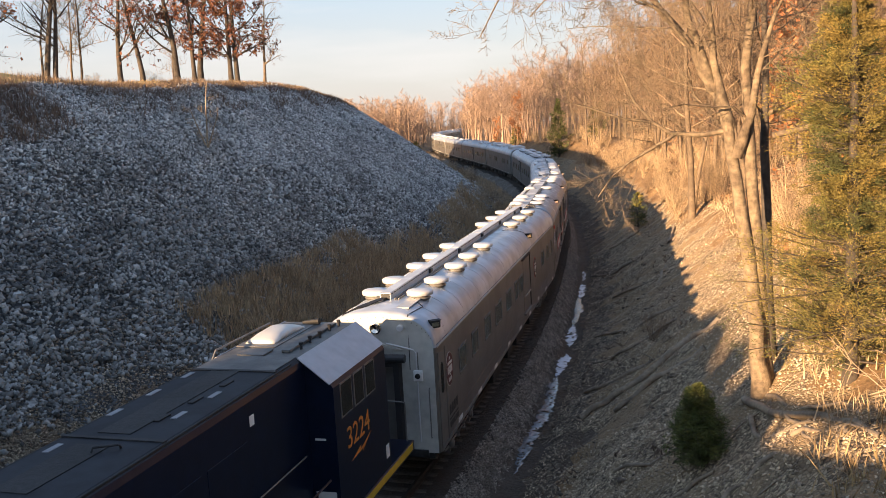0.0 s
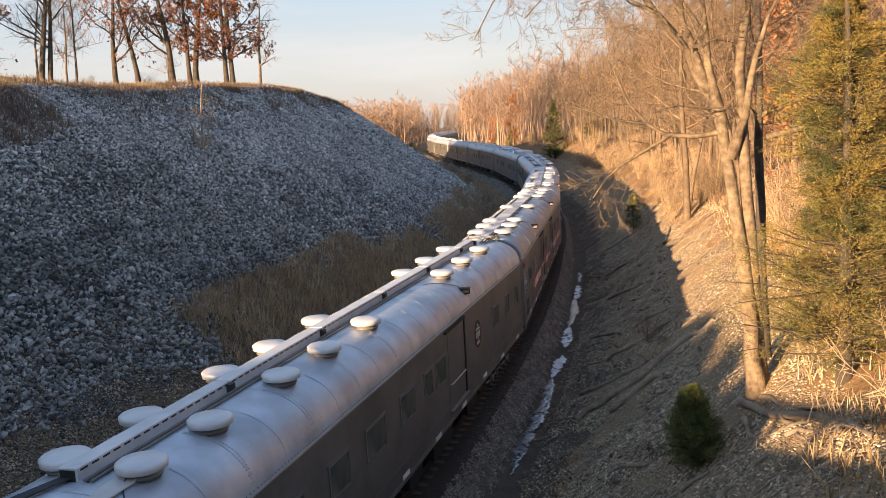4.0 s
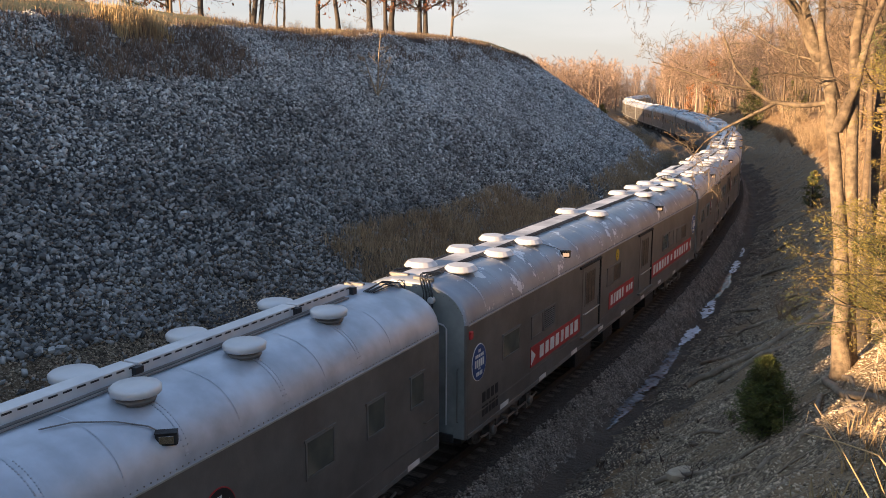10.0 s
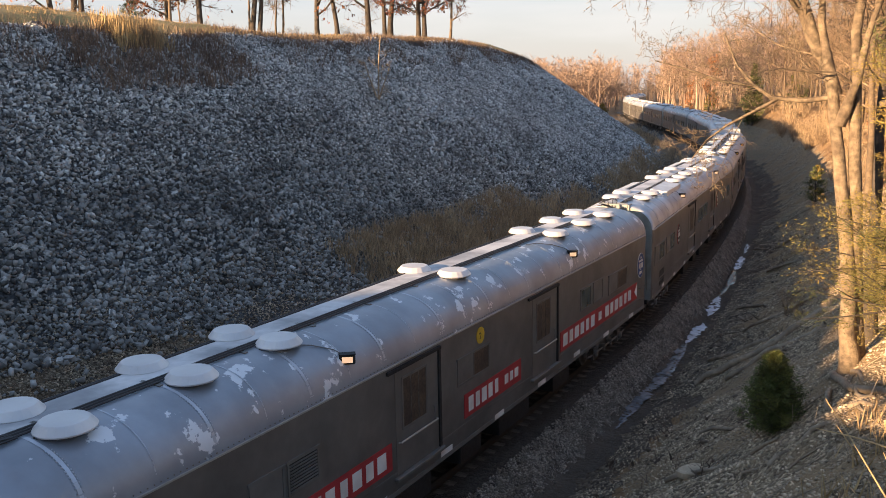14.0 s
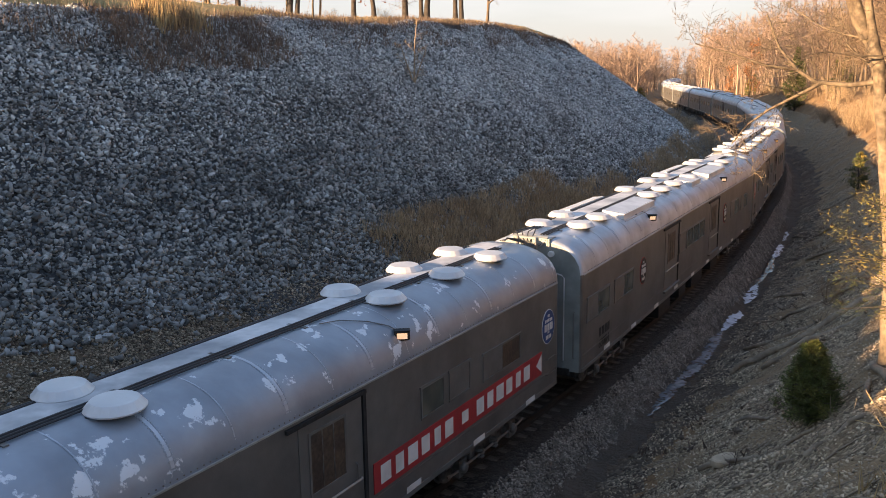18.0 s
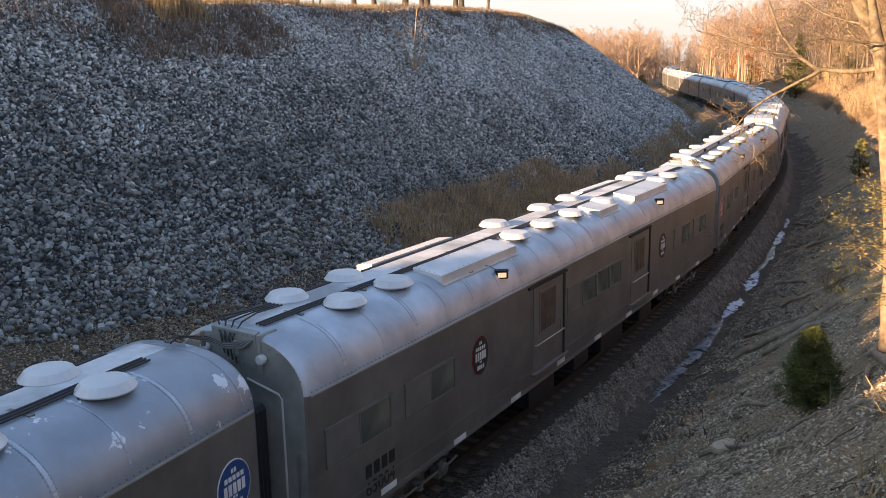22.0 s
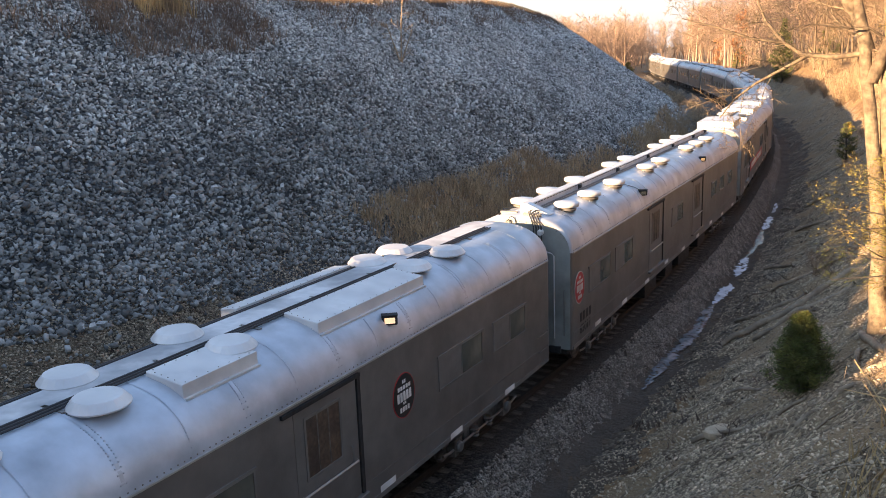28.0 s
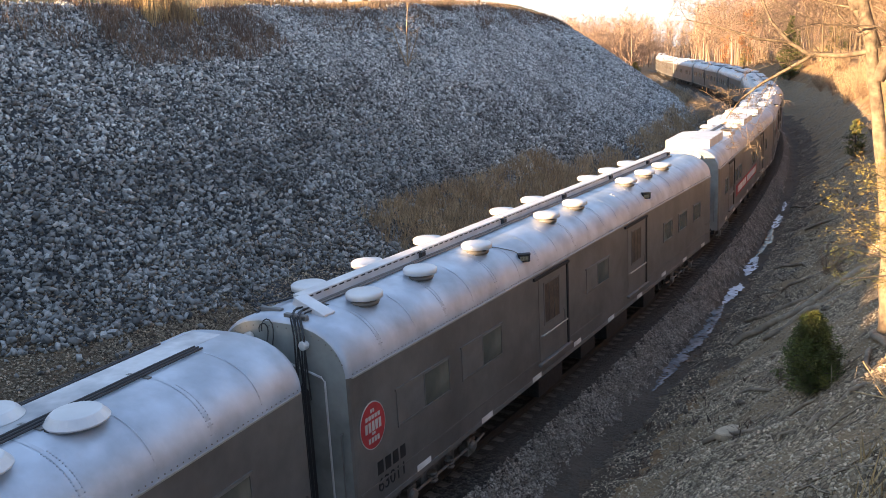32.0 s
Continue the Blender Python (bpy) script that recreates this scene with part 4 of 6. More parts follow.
def car_three():
    car, c = coach(52.15, 78.5, "silver coach with raised roof hatches and low round vents")
    for u in (54.4, 56.0, 61.5, 63.3, 65.2, 67.7, 73.2, 74.7):
        dome_vent(car, 0.62, u - c, False)
    for u in (54.1, 55.9, 62.6, 65.6, 67.7, 73.2, 74.3):
        dome_vent(car, -0.55, u - c, False)
    cable_deck(car, 52.5 - c, 78.2 - c)
    end_trough(car, -13.175)
    hatch(car, 57.1 - c, 60.6 - c, 0.38, 1.12, 0.19)
    hatch(car, 57.1 - c, 60.6 - c, -1.14, -0.72, 0.2)
    hatch(car, 66.2 - c, 67.75 - c, 0.4, 1.12, 0.19)
    hatch(car, 69.3 - c, 72.8 - c, 0.38, 1.12, 0.19)
    hatch(car, 69.3 - c, 72.8 - c, -1.14, -0.72, 0.2)
    side_window(car, 53.55 - c, 2.2, 2.92, 1.95, 1, None, True)
    side_window(car, 55.95 - c, 2.2, 2.92, 1.9, 1, None, True)
    for u in (63.35, 64.45, 65.5, 66.55):
        side_window(car, u - c, 2.24, 3.0, 1.0, 1, M_UNDER if u < 64 else M_PANE)
    side_window(car, 73.6 - c, 2.16, 2.92, 2.0, 1, None, True)
    side_window(car, 76.05 - c, 2.16, 2.9, 1.8, 1, None, True)
    baggage_door(car, 61.7 - c, 1.9)
    baggage_door(car, 68.85 - c, 1.7)
    emblem(car, 58.0 - c, 2.6, M_BLACK, M_RED, M_WHITE, 0.8)
    emblem(car, 71.25 - c, 2.6, M_BLACK, M_RED, M_WHITE, 0.85)
    car_number(car, 53.65 - c, "63004")
    flood_lamp(car, 59.25 - c, True)
    flood_lamp(car, 71.05 - c, True)
    lamp_wire(car, 59.25 - c, 1.0)
    return car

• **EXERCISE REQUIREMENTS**
Omit the pictures and give the material again, exactly and in full.

• **FINAL RESULT**
0.0 s
4.0 s
10.0 s
14.0 s
18.0 s
22.0 s
28.0 s
32.0 s
Continue the Blender Python (bpy) script that recreates this scene with part 4 of 6. More parts follow.
def car_three():
    car, c = coach(52.15, 78.5, "silver coach with raised roof hatches and low round vents")
    for u in (54.4, 56.0, 61.5, 63.3, 65.2, 67.7, 73.2, 74.7):
        dome_vent(car, 0.62, u - c, False)
    for u in (54.1, 55.9, 62.6, 65.6, 67.7, 73.2, 74.3):
        dome_vent(car, -0.55, u - c, False)
    cable_deck(car, 52.5 - c, 78.2 - c)
    end_trough(car, -13.175)
    hatch(car, 57.1 - c, 60.6 - c, 0.38, 1.12, 0.19)
    hatch(car, 57.1 - c, 60.6 - c, -1.14, -0.72, 0.2)
    hatch(car, 66.2 - c, 67.75 - c, 0.4, 1.12, 0.19)
    hatch(car, 69.3 - c, 72.8 - c, 0.38, 1.12, 0.19)
    hatch(car, 69.3 - c, 72.8 - c, -1.14, -0.72, 0.2)
    side_window(car, 53.55 - c, 2.2, 2.92, 1.95, 1, None, True)
    side_window(car, 55.95 - c, 2.2, 2.92, 1.9, 1, None, True)
    for u in (63.35, 64.45, 65.5, 66.55):
        side_window(car, u - c, 2.24, 3.0, 1.0, 1, M_UNDER if u < 64 else M_PANE)
    side_window(car, 73.6 - c, 2.16, 2.92, 2.0, 1, None, True)
    side_window(car, 76.05 - c, 2.16, 2.9, 1.8, 1, None, True)
    baggage_door(car, 61.7 - c, 1.9)
    baggage_door(car, 68.85 - c, 1.7)
    emblem(car, 58.0 - c, 2.6, M_BLACK, M_RED, M_WHITE, 0.8)
    emblem(car, 71.25 - c, 2.6, M_BLACK, M_RED, M_WHITE, 0.85)
    car_number(car, 53.65 - c, "63004")
    flood_lamp(car, 59.25 - c, True)
    flood_lamp(car, 71.05 - c, True)
    lamp_wire(car, 59.25 - c, 1.0)
    return car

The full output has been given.